When Scraps Became Soil
It starts with a jar on your counter — peels, shells, a bit of water.
- By the third day, it smells faintly of rain and fruit.
- You strain it, pour a little near the roots, and step back.
- The soil darkens, the air shifts, and suddenly the room feels more alive.
No ceremony, no secret — just waste turned wonder.
Somewhere in that jar, the earth remembered itself.
What Not to Try (Even When Tempted)
- Don’t use salted or oily food waste.
- Skip citrus and onions — they acidify too much.
- Don’t overfeed — slow and steady wins.
- Strain all liquids; solids rot fast indoors.
- Trust your nose: if it stinks, the mix is done.
Even mistakes turn into lessons — the soil forgives faster than you think.
Curious Hands, Greener Results
Q1. Can any kitchen waste become fertilizer?
No. Stick to plant-based scraps — peels, coffee, eggshells, rice water. Avoid cooked or oily food.
Q2. How long does homemade fertilizer last?

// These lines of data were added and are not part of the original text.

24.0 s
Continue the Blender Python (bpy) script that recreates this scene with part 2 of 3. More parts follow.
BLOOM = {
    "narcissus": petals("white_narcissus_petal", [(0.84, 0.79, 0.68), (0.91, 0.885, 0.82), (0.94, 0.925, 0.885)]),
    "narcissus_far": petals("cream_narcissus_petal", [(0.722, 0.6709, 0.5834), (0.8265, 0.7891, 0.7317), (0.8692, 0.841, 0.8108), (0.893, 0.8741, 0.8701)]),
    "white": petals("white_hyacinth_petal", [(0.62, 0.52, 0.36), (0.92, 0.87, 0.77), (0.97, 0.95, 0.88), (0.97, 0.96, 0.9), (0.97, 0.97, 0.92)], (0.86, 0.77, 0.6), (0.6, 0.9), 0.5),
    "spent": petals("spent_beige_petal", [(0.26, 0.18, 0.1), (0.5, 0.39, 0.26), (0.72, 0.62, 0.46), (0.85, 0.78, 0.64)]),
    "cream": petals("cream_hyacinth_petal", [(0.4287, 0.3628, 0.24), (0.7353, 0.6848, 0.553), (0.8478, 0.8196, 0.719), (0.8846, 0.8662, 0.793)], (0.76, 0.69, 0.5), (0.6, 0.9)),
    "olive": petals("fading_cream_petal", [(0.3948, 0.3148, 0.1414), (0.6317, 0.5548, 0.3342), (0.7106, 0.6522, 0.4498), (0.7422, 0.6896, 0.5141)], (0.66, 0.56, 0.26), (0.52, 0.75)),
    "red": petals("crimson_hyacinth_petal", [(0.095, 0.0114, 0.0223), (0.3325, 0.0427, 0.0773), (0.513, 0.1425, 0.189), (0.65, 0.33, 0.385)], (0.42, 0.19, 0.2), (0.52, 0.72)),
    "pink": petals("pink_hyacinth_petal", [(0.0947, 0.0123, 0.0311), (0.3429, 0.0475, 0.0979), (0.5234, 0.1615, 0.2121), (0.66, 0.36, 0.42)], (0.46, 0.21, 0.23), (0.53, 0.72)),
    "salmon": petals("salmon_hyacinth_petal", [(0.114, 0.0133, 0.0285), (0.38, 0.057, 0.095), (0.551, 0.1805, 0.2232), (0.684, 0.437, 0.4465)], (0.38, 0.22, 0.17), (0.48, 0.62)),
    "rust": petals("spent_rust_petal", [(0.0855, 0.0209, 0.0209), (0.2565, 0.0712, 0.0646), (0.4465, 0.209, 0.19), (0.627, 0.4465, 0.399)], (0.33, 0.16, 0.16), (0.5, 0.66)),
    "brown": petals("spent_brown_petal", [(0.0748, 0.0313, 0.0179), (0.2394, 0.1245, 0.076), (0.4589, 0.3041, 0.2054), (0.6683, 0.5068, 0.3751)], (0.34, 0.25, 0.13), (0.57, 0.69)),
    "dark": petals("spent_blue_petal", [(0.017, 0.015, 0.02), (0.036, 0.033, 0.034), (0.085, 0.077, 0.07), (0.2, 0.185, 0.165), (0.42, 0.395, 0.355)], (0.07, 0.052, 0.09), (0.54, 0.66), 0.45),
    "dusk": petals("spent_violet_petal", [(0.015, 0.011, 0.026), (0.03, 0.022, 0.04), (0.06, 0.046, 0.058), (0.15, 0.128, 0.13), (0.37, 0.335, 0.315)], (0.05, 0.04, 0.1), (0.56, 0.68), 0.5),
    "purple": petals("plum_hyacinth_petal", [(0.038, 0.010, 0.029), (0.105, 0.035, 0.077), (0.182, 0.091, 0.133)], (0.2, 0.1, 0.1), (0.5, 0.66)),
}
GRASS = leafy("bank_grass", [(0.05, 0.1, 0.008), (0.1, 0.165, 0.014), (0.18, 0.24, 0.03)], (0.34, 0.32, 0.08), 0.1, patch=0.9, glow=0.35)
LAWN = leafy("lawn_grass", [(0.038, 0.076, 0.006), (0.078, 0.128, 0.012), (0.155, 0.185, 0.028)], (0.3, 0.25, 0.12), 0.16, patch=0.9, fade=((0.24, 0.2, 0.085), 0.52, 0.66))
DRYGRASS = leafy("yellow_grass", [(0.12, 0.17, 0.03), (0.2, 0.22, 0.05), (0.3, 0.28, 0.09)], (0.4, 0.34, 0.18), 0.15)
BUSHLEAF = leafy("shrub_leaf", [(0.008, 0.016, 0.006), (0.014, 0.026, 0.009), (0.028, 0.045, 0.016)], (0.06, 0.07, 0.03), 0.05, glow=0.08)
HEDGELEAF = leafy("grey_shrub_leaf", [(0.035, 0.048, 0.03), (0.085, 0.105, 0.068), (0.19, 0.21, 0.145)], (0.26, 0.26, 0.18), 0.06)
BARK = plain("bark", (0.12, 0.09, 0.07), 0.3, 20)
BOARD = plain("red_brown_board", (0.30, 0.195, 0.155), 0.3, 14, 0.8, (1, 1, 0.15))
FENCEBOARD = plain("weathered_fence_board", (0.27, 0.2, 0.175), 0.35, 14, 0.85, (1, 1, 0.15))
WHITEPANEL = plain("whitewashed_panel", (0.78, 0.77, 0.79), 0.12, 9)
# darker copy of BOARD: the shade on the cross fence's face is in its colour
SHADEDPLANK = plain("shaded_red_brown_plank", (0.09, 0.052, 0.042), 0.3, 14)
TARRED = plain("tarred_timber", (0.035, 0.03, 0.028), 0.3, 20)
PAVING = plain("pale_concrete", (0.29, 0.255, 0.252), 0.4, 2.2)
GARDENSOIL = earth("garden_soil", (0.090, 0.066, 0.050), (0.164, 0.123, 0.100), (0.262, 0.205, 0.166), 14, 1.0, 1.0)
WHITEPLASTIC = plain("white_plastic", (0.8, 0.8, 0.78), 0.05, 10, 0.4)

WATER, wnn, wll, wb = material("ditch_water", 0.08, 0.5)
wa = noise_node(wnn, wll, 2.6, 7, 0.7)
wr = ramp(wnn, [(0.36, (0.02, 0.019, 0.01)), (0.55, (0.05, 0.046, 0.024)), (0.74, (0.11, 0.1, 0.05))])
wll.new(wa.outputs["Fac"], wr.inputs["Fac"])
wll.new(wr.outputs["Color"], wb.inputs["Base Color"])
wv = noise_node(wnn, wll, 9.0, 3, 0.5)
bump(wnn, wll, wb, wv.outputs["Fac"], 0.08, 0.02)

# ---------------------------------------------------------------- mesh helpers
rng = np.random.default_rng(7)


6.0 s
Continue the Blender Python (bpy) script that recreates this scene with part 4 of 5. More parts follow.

Keep for up to a week in a cool, dark place. After that, microbes consume all the good stuff.
Q3. Why did my fertilizer start to smell bad?
It went anaerobic. Strain better next time and use fresher scraps.
Q4. Which indoor plants love these recipes most?
Peace lilies, pothos, ferns, anthuriums, and herbs — all mild feeders.
Q5. Can I mix banana water and rice water?
Yes, in small amounts. They complement each other nicely.
Q6. Will coffee grounds harm cactus or succulents?
Yes — too much nitrogen for them. Stick to eggshell calcium instead.
Q7. Why is my soil turning white on top?
It’s salt buildup — flush with clean water before next feeding.
Q8. What can I add for faster root growth?
A bit of crushed eggshell and phosphorus-rich banana peel water.
Q9. Can I freeze fertilizer water to store longer?
Yes — ice cubes melt slowly, feeding roots gently during watering.
Q10. Do indoor plants really need fertilizer in winter?
Very little — they rest. Half your usual amount or skip a cycle.
When Nothing Goes to Waste
Every peel, shell, and drop of water holds a small act of care.
Homemade fertilizer isn’t just cheap — it’s honest.
It teaches that nourishment doesn’t come from buying more, but from paying attention.
You’ll start to look at your kitchen differently — not as a place of waste, but as a workshop of growth.
Every bit you save goes back into the loop, and in that loop, you become part of nature again.